Jaeson Schultz, technical leader of Cisco Talos Security Intelligence & Research Group, explained in a blog post that they had obviously made a decision to threaten a much larger number of people.

“So far, all of the samples Talos has found to be associated with the bomb threat attack were sent from IP addresses belonging to the domain registrar and hosting company reg.ru, suggesting that the attackers in this case may have compromised credentials for domains that are hosted at this particular domain registrar,” he continued.

“Multiple IPs involved in sending these bomb threats also sent various types of sextortion email that we saw in the previous campaign. In those cases, the attackers sent out emails claiming to have compromising videos of the victim and will release them to the public unless the attacker receives a Bitcoin payment.”

The good news is that no organization affected last week fell for the ruse: of the 17 Bitcoin addresses used in the attack, only two had a positive balance and even these were under $1 each, Schultz said.

However, the attackers have already moved on to another tactic, using likely compromised IP addresses in Russia to send a new batch of extortion emails.

These revert back to the original tactic of targeting individuals rather than organizations and threaten to throw acid onto the recipient unless money is paid in Bitcoin.

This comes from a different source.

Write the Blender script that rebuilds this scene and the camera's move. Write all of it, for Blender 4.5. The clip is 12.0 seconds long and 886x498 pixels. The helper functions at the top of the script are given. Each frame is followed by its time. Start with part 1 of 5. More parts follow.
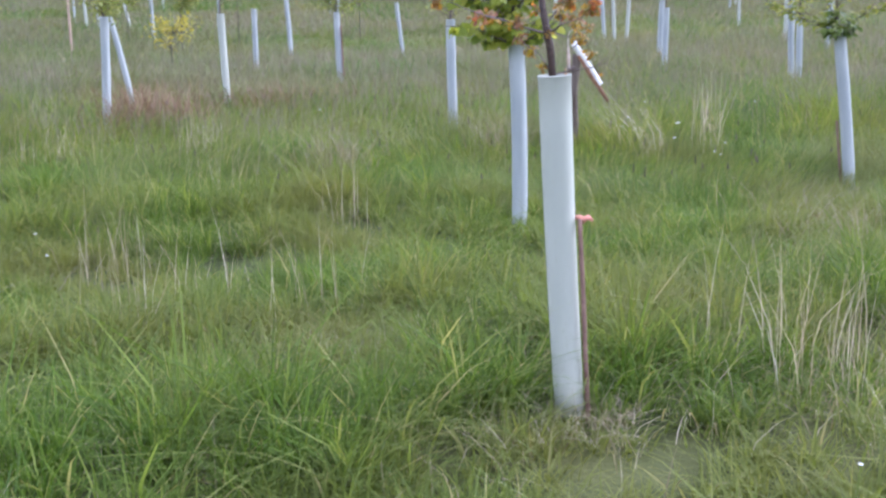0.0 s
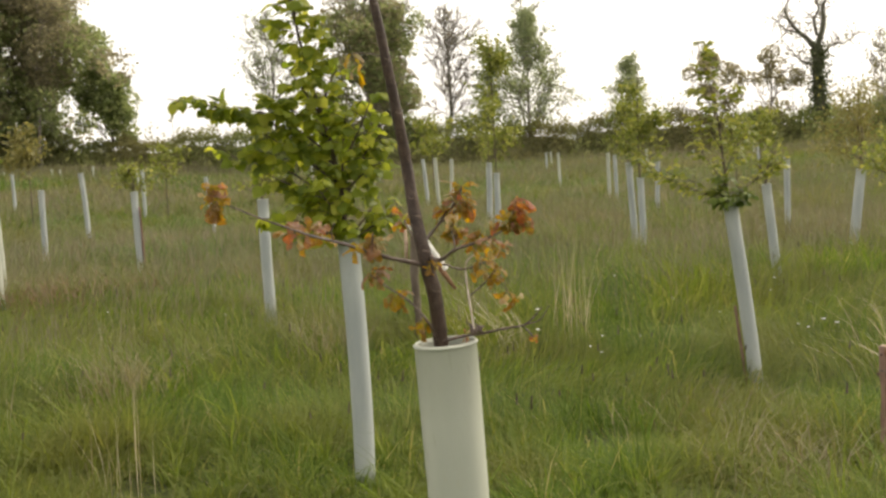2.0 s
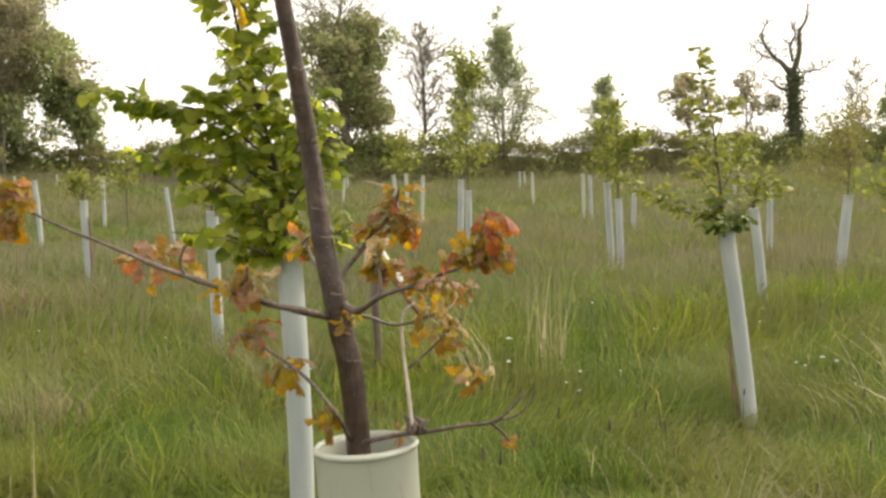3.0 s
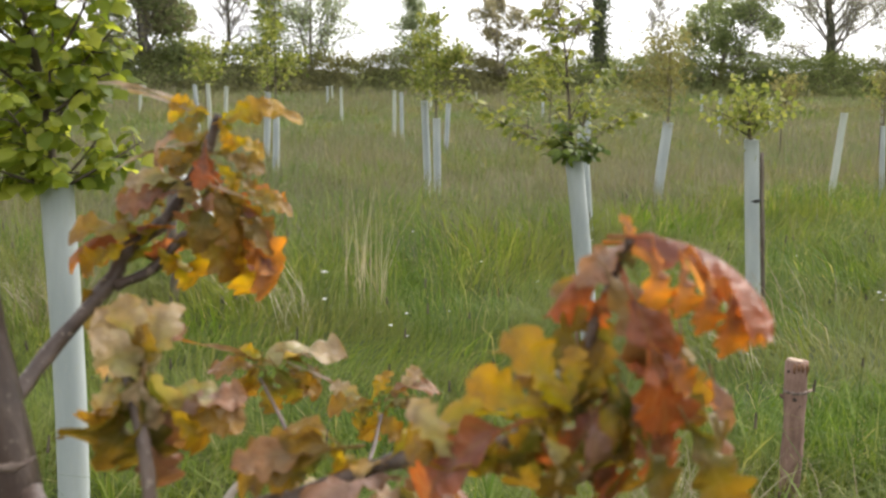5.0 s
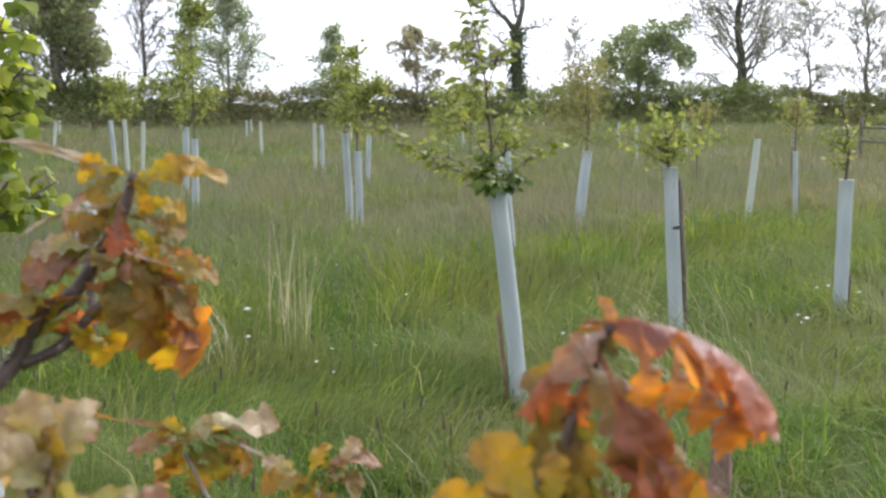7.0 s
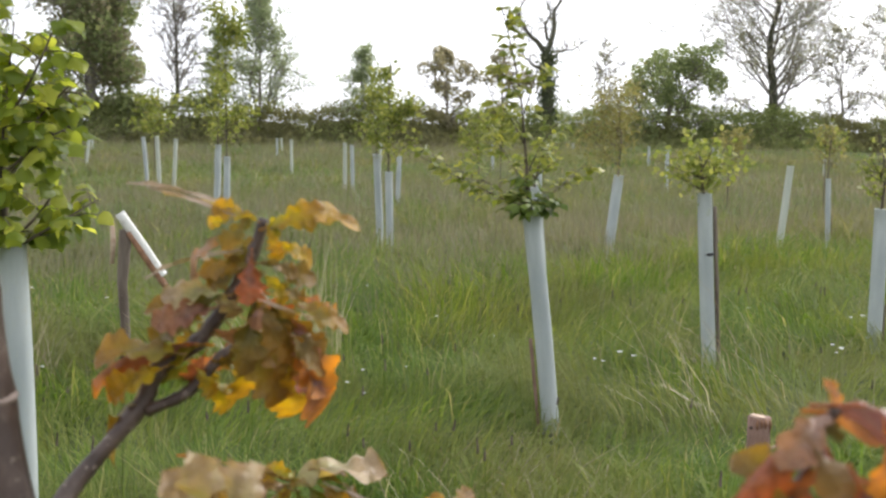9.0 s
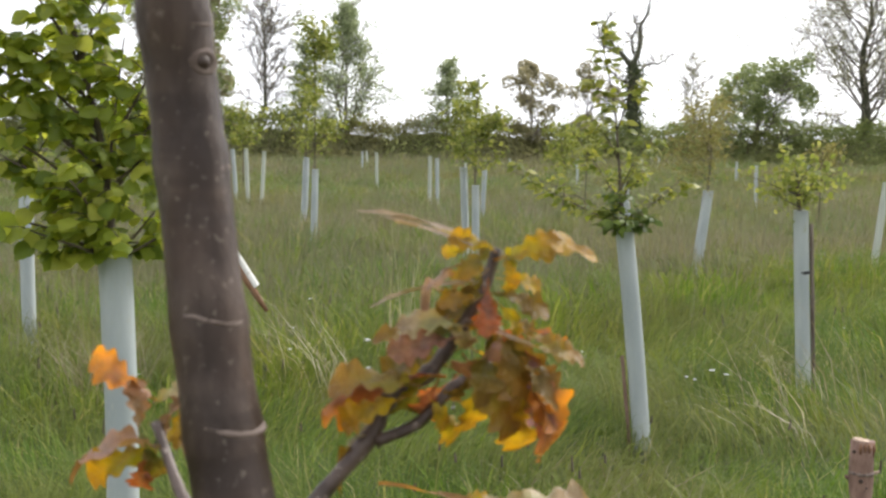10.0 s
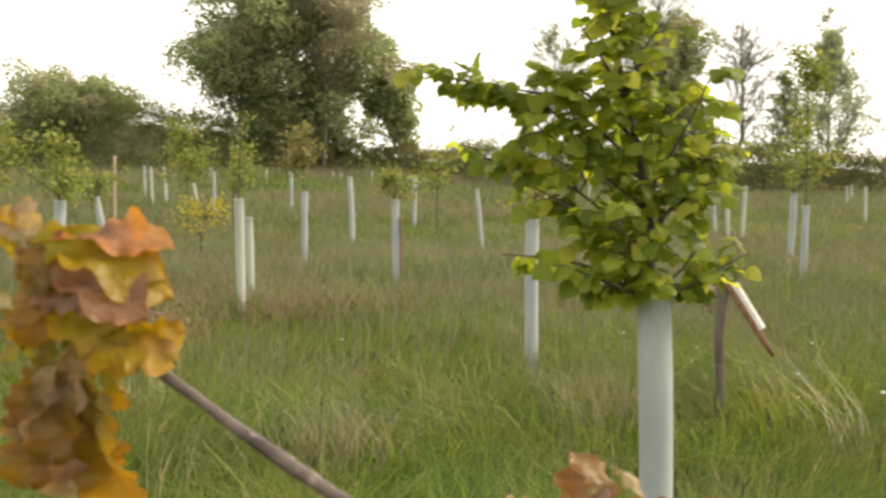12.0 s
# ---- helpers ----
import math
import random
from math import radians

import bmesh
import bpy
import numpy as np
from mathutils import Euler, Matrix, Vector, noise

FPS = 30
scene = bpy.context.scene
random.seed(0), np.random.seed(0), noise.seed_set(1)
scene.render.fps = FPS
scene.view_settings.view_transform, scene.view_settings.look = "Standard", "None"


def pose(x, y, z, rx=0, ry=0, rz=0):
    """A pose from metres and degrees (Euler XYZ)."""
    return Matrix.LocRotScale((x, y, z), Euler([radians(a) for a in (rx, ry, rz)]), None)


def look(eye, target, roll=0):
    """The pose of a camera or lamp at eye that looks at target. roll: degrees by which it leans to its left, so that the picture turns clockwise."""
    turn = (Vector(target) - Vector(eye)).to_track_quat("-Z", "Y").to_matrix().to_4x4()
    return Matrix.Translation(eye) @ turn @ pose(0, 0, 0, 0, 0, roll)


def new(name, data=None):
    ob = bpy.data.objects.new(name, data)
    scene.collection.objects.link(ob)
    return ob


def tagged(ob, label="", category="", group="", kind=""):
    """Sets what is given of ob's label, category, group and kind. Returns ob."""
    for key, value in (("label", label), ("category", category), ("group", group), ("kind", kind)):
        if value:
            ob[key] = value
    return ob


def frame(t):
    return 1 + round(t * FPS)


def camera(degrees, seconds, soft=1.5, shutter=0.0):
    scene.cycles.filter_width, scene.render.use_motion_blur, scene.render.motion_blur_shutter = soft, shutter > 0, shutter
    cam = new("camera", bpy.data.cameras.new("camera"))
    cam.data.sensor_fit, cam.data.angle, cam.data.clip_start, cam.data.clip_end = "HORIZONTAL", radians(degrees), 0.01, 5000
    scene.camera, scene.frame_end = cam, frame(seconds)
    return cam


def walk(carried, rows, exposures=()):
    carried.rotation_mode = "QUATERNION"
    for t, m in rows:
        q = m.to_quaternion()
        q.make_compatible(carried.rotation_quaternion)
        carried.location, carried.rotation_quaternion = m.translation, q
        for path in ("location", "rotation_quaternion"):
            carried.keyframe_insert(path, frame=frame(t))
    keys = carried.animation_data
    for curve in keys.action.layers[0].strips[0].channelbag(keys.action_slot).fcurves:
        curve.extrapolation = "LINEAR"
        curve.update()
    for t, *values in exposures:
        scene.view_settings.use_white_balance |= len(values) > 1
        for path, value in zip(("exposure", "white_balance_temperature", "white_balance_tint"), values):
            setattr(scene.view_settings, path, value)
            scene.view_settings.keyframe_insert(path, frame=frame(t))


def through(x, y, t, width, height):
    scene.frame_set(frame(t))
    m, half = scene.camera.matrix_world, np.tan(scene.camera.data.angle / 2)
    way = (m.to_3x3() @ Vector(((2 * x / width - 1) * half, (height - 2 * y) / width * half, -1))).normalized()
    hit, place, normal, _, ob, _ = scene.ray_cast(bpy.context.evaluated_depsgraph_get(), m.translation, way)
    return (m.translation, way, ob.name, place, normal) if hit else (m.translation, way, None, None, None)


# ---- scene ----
cam = camera(42.0, 12.0, soft=2.6, shutter=0.15)
cam_lens = cam.data
cam_lens.dof.use_dof, cam_lens.dof.focus_distance, cam_lens.dof.aperture_fstop = True, 4.0, 38.0
PATH = [
    (0, (0.0834, -3.8640, 1.4970), (-0.1481, -1.9271, 1.0556), -0.67),
    (0.5, (0.0228, -3.5927, 1.5434), (-0.0976, -1.6271, 1.1946), -1.33),
    (1, (0.0701, -2.9430, 1.5389), (0.0153, -0.9466, 1.4318), -2.31),
    (1.5, (-0.0276, -2.3989, 1.5272), (0.0033, -0.3997, 1.4779), -2.30),
    (2, (-0.0718, -1.9859, 1.5465), (0.0028, 0.0052, 1.3734), -2.54),
    (2.5, (0.0051, -1.5942, 1.5236), (0.0831, 0.3927, 1.3085), -2.96),
    (3, (0.0099, -1.2164, 1.5056), (0.1351, 0.7745, 1.3617), -1.11),
    (3.5, (-0.0564, -0.8289, 1.5108), (0.1725, 1.1543, 1.3905), 0.77),
    (3.7, (-0.0689, -0.7184, 1.5111), (0.1959, 1.2582, 1.3598), 0.76),
    (5.3, (0.0356, -0.3463, 1.4876), (0.5390, 1.5672, 1.1958), 0.85),
    (5.5, (0.0357, -0.3433, 1.4853), (0.5696, 1.5626, 1.1982), 0.54),
    (6, (0.0242, -0.3341, 1.4899), (0.6051, 1.5599, 1.2150), 0.22),
    (6.5, (0.0293, -0.3324, 1.4940), (0.6176, 1.5619, 1.2381), 0.02),
    (7, (0.0277, -0.3296, 1.4998), (0.6159, 1.5677, 1.2663), 0.25),
    (7.2, (0.0278, -0.3316, 1.4988), (0.6132, 1.5680, 1.2781), 0.01),
    (8.8, (0.0049, -0.3156, 1.5062), (0.5656, 1.5936, 1.3053), 0.99),
    (9, (-0.0027, -0.3111, 1.5081), (0.5419, 1.6031, 1.3097), 1.16),
    (9.5, (-0.0291, -0.3030, 1.5121), (0.4599, 1.6271, 1.3238), 1.34),
    (10, (-0.0478, -0.2916, 1.5118), (0.3592, 1.6584, 1.3331), 1.46),
    (10.5, (-0.0783, -0.2867, 1.5186), (0.2119, 1.6849, 1.3492), 1.28),
    (11, (-0.1174, -0.2773, 1.5314), (0.0112, 1.7122, 1.3719), 1.12),
    (11.5, (-0.1989, -0.2082, 1.5265), (-0.2734, 1.7853, 1.3823), 1.43),
    (12, (-0.2570, -0.1097, 1.5130), (-0.6463, 1.8474, 1.3780), 0.92),
]
walk(cam, [(t, look(e, g, r)) for t, e, g, r in PATH], [(0, 1.11, 5200, 27), (0.5, 0.97, 5350, 24), (1.0, 0.67, 6500, 16), (1.5, 0.34, 7200, 12), (2.0, 0.43, 7600, 12), (2.5, 0.65, 7500, 12), (3.0, 0.71, 7600, 12), (3.7, 0.55, 7500, 12),
                                                                     (5.3, 0.75, 6400, 12), (7.2, 0.79, 5900, 14), (9.0, 0.65, 6300, 13), (10.5, 0.64, 6600, 12), (11.5, 0.67, 7500, 12), (12.0, 0.72, 7600, 12)])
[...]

“The criminals conducting these extortion email attacks have demonstrated that they are willing to concoct any threat and story imaginable that they believe would fool the recipient,” concluded Schultz.

“At this point, we have seen several different variations of these emails, and we expect these sorts of attacks to continue as long as there are victims who will believe these threats to be credible, and be scared enough to send money to the attackers.”

It goes without saying that any recipient is urged to ignore any such unsolicited email threats.